** START **

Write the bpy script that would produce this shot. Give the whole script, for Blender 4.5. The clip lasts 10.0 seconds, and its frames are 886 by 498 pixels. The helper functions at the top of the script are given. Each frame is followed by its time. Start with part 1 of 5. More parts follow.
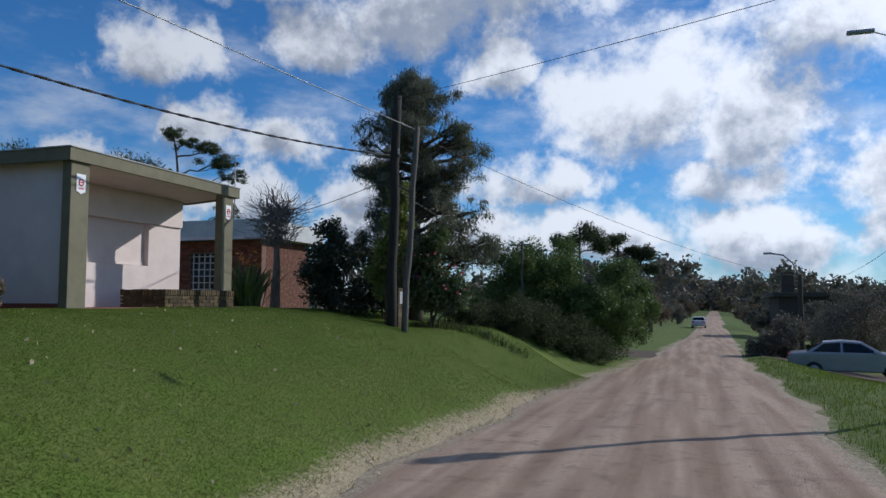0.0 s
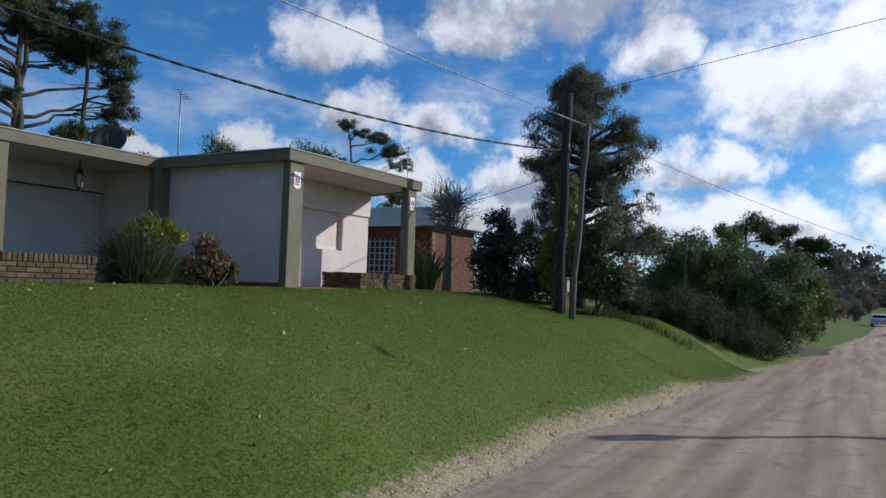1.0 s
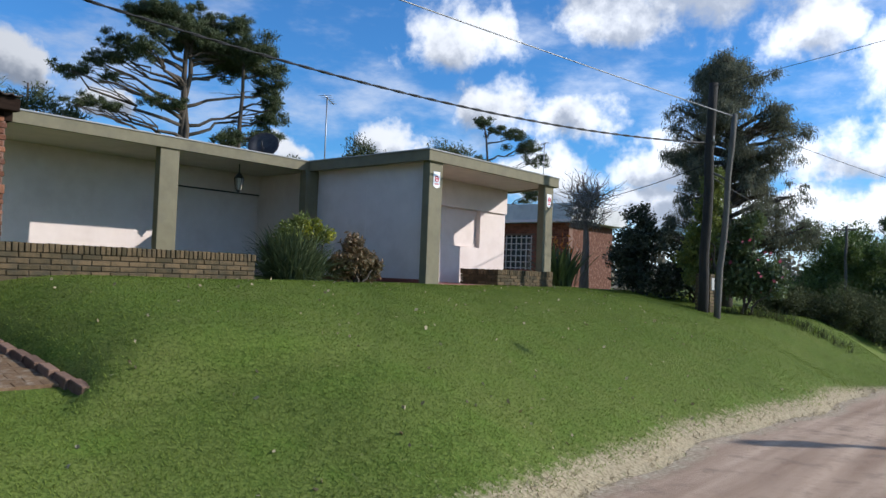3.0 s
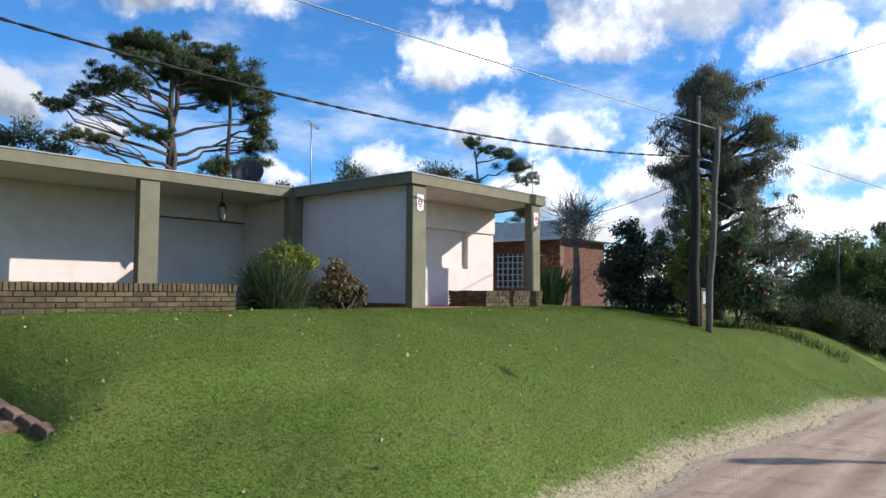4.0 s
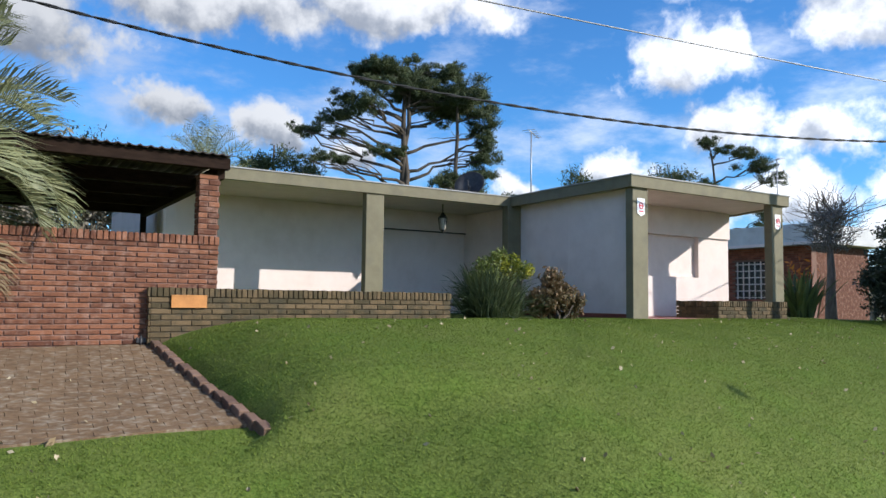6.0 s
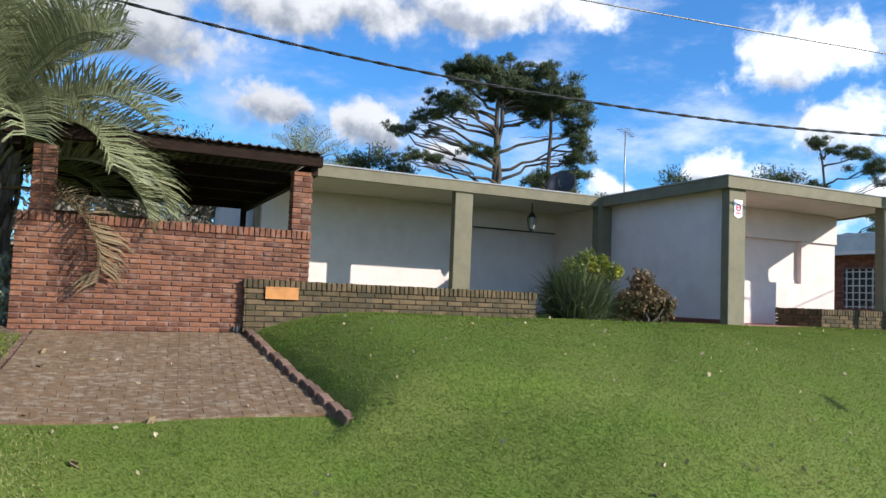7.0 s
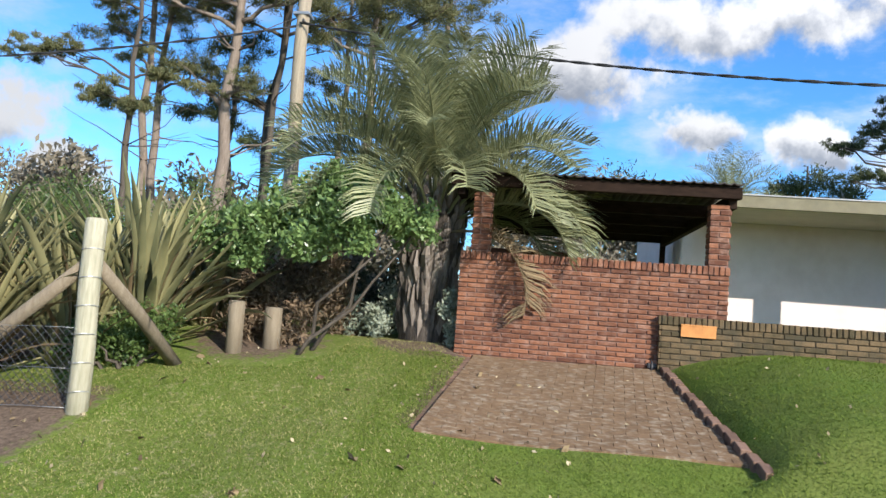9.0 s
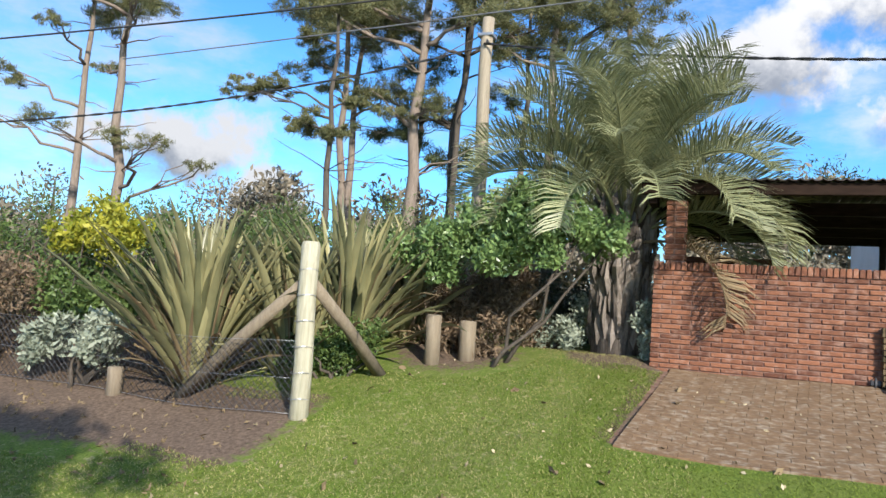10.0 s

** END **

Your instructions:
Give all the lines above again, character for character, without pictures.

Result for this exercise:
Write the bpy script that would produce this shot. Give the whole script, for Blender 4.5. The clip lasts 10.0 seconds, and its frames are 886 by 498 pixels. The helper functions at the top of the script are given. Each frame is followed by its time. Start with part 1 of 5. More parts follow.
0.0 s
1.0 s
3.0 s
4.0 s
6.0 s
7.0 s
9.0 s
10.0 s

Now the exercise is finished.